Overview

Joining together an extensive palette of vibrant and often playfully patterned fabrics to construct bodily forms, Maria A. Guzmán Capron’s practice explores cultural hybridity, a non-binary sense of self, and the competing desires to assimilate and to be seen. Born in Milan, Italy to Colombian and Peruvian parents and later relocating to Texas as a teenager, the artist recognizes the challenges of toggling between various cultures and geographies. The artist’s multilayered textile works offer a physical manifestation of the polyvalent influences that shape us, emphasizing that we consist of several identities—some that we repress and some that we exalt.

 

Composed with a variety of recycled, off-cut, and store-bought fabrics, Capron’s works merge privileged textiles with those that have been rejected and discarded as excess. By contrasting common fibers like cotton with more luxurious fabrics like silk, the artist addresses material hierarchies in art and fashion to parallel the power dynamics that exist within class and gender. 

 

Building from this critical ground, Capron investigates how clothing is used as a tool for the performance of self—signaling the unrestricted spectrum of cultural identity. Drawing from immigrants’ experiences, she is invested in the friction of mistranslations—of failing to “dress the part,” or having one’s pride in self-expression overcast by exoticization or coercive assimilation. In addition to serving as a metaphor for society’s inequities, her use of mainstream and mass market materials functions as a subversive gesture to challenge the homogenizing capitalist landscape. Enlisting an intentional range of materials, including fabrics readily accessible to all, Capron demonstrates that the very fabrics used to reinforce hierarchies of class can instead be used to dismantle them while staging a space for difference to thrive. 

 

Exaggerated body parts—signature moves in Capron’s work—render muscular arms that embrace, puffy fingers that clasp together, and slinky legs that intertwine to become one. Through eclectic fabric and subtly painted brushstrokes, these interlaced figures confront the viewer and become an invitation for vulnerability, openness, and individual expression.

 


 

 Maria A. Guzmán Capron (b. 1981, Lives and works in Oakland, CA) was born in Italy to Colombian and Peruvian parents.

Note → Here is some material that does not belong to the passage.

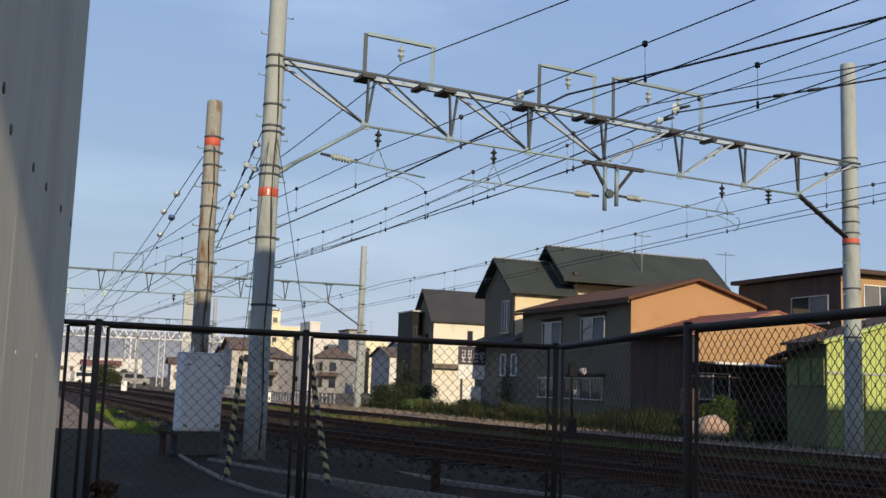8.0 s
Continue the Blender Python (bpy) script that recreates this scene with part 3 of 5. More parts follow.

She received her MFA from California College of the Arts in 2015 and her BFA from the University of Houston in 2004. Solo exhibitions include the Blaffer Art Museum, Houston, TX; Shulamit Nazarian, Los Angeles, CA; Texas State Galleries, San Marcos, TX; Premier Junior, San Francisco, CA; Roll Up Project, Oakland, CA; and Guerrero Gallery San Francisco, CA. Select group exhibitions include Contemporary Jewish Museum, San Francisco; Berkeley Art Center, Berkeley, CA; Shulamit Nazarian, Los Angeles, CA; The Mistake Room, Los Angeles, CA; Public Gallery, London, UK; NIAD Art Center, Richmond, CA; CULT Aimee Friberg Exhibitions, San Francisco, CA; Deli Gallery in Brooklyn, NY; and Buffalo Institute for Contemporary Art, Buffalo, NY. Her works have been written about in Hyperallergic, Variable West, Bomb Magazine, and Art in America


Capron’s work is in the collection of the de Young Museum and she will be featured in a forthcoming group exhibition at Boston University, curated by Mallory Ruymann and Leah Triplett Harrington. She is a 2022 recipient of SFMOMA’s SECA Award and her work is currently featured in the exhibition, Respira Hondo, at SFMOMA through May 2023.